Savings programs can backfire if resources go unused
Cloud savings programs sound great—until you realize they often lead to wasted spending. AWS, Microsoft, and Google Cloud offer tiered pricing, spot-instance discounts, and long-term commitment plans that can cut prices by up to 75%. But there’s a catch: if you don’t use what you commit to, those savings turn into sunk costs.
Procurement teams typically buy more than they need to avoid shortages. This makes sense in a traditional IT setting, but in the cloud, it’s a flawed approach. Unlike physical infrastructure, cloud resources can be scaled dynamically. Yet many enterprises lock in long-term commitments to secure lower rates, only to realize later they’re not using half of what they’ve paid for.
Executives should focus on flexibility.
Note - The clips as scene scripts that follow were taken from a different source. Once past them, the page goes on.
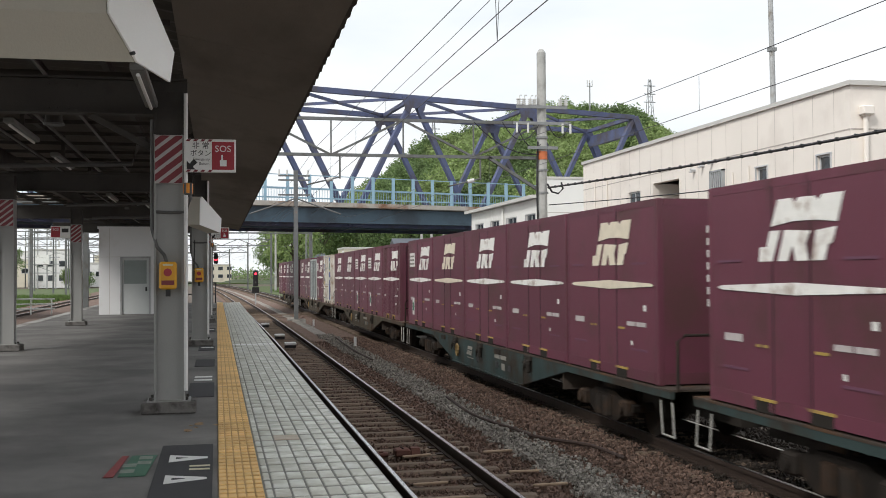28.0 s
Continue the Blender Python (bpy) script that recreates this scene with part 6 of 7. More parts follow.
def grey_parcel():
    c = container("parcel_container", L30, H31, pale_grey, "weathered pale grey parcel container with green and ochre bands", trim=tan_pale, rib=0.03, pitch=0.74, groove=True, seam_tone=rust_brown)
    emblem(c, -2.74, 1.64, 0.76, 0.52, amber_deep)
    warning_diamond(c, -3.9, 2.08, 0.17)
    mark(c, band_green, rect(-0.62, 4.45, 1.28, 2.18), "green_band", "green painted band", proud=0.008)
    mark(c, label_white, rect(-0.62, 4.45, 1.245, 1.275), "white_band", proud=0.008)
    mark(c, band_ochre, rect(-0.62, 4.45, 1.02, 1.24), "ochre_band", "ochre painted band", proud=0.008)
    for u, s in ((0.3, SIGN_A), (1.58, SIGN_B), (2.9, SIGN_C)):
        sign(c, amber_worn, u, 1.36, 0.8, 0.74, s, "company_sign", "amber company sign as plain bars", t=0.14, proud=0.014)
    plate(c, -0.9, 0.0, 2.34, 2.46)
    small_print(c, label_faded, -4.2, 2.46, 1.0, 0.06, 9, 3)
    small_print(c, label_faded, -3.75, 2.3, 0.5, 0.05, 5, 4)
    small_print(c, plate_red, -4.0, 0.92, 0.75, 0.1, 6, 5)
    small_print(c, label_faded, -4.0, 0.74, 1.0, 0.11, 8, 6)
    bars(c, tan_trim, -4.0, 0.5, (0.25, 0.4), 0.05, 0.06)
    for k in range(4):
        Geo().box(-CONT_W / 2 - 0.012, -CONT_W / 2, 2.75 + 0.1 * (k % 2), 2.84 + 0.1 * (k % 2), 0.45 + 0.06 * k, 0.49 + 0.06 * k).done("handle_box", tan_trim, c)
    plate(c, -0.6, 1.3, 0.2, 0.34)
    rnd = random.Random(9)
    for k in range(12):
        u = -4.4 + 0.76 * k + rnd.uniform(0.1, 0.3)
        if not -3.6 < u < -1.9:
            z = rnd.uniform(1.5, 2.45)
            for a, b in ((0.17, z) if u < -0.7 else (0.17, 1.0), (2.2, 2.5)):
                mark(c, streak_tan, [(u, a), (u + 0.03, a), (u + 0.075, b), (u - 0.02, b)], "rust_streak", "brown run of rust", proud=0.003)
    corner_castings(c, L30, H31, tan_pale)
    container_end(c, L30, "UV50A", logo_black, 0.25, 2.02, 0.2)
    for z in (0.35, 0.9, 1.45, 2.0):
        Geo().box(-1.2, -0.95, -L30 / 2 - 0.03, -L30 / 2, z, z + 0.1).done("hinge", seam_dark, c)
    for x in (-0.85, -0.3, 0.3, 0.85):
        Geo().tube([(x, -L30 / 2 - 0.035, 0.15), (x, -L30 / 2 - 0.035, 2.45)], 0.02, 6).done("door_bar", tan_pale, c)
    return c


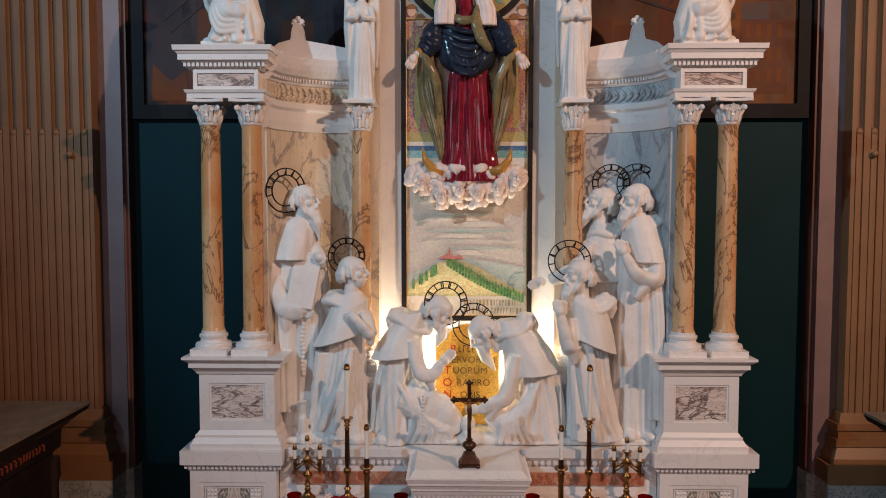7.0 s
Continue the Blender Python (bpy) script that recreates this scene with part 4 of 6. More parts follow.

The best cloud strategy is one that maximizes discounts without sacrificing adaptability. Shorter commitments, real-time monitoring, and a mix of on-demand and spot instances can make sure cloud resources match business needs—not the other way around.
AI workloads are intensifying cloud cost pressures
AI is driving cloud demand to new levels, and companies are struggling to keep up. The problem isn’t only that AI workloads need more compute power—it’s that many organizations don’t have the right strategy to optimize these workloads.
Cast AI found that 6% of workloads exceeded their requested memory at least once in a 24-hour period, leading to service disruptions. AI models require high GPU and CPU power, but provisioning these resources inefficiently results in two problems: either systems experience performance issues, or companies overallocated and wasted money.
Laurent Gil highlights a key issue: even when there’s excess CPU, AI workloads can still run out of memory. This imbalance leads to instability, forcing teams to provision even more resources as a safeguard. That’s an expensive fix. The better approach? Smarter workload balancing, real-time monitoring, and cost-efficient GPU scaling.
Strategic cost optimization can yield big savings
The companies that win in the cloud space aren’t the ones who chase discounts. They’re the ones who master cost optimization.
AWS spot-instance discounts can cut costs by up to 90%, but prices fluctuate an average of 197 times per month. That means businesses need an adaptive strategy, not a set-it-and-forget-it approach. Cast AI’s research shows that Azure AI customers can reduce GPU costs by 90% using Microsoft’s spot instance pricing, while AWS and Google Cloud offer savings of 67% and 66%, respectively. That’s a massive opportunity—but only for those who can dynamically shift workloads to the lowest-cost options.
Another overlooked strategy is workload placement. Moving workloads to lower-cost regions and availability zones can slash expenses by a factor of six. Smart organizations are already leveraging these approaches. The ones that aren’t will continue to pay the price.
“Executives should push for automated cost management, real-time workload optimization, and flexible cloud strategies. The future of cloud computing means using what you have, better.”
Key executive takeaways
- Kubernetes overprovisioning is draining cloud budgets: Enterprises are allocating far more cloud resources than needed, with Kubernetes clusters using just 10% of their CPU and under 25% of memory. Leaders should implement automated scaling and real-time monitoring to eliminate waste and optimize spending.
- Cloud costs keep rising despite competitive pricing: The cloud market grew 22% in 2024, yet enterprises still struggle with runaway costs due to inefficient consumption. Decision-makers must focus on consumption-based cost control rather than just securing vendor discounts.
- Savings programs can backfire without smart usage: Commitment-based cloud discounts can cut costs by up to 75%, but unused resources turn those savings into wasted spend. Executives should balance long-term contracts with flexible, on-demand capacity to avoid overcommitment.
- AI workloads are intensifying cloud cost pressures: AI applications demand high compute power, leading to resource imbalances that drive up costs and disrupt services. Leaders must optimize AI workload placement and leverage cost-efficient GPU scaling to prevent budget overruns.
- Smart cloud optimization unlocks massive savings: Spot-instance pricing and strategic workload placement can reduce cloud expenses by up to 90%. Executives should prioritize dynamic provisioning and automated cost management to stay agile while cutting unnecessary cloud spend.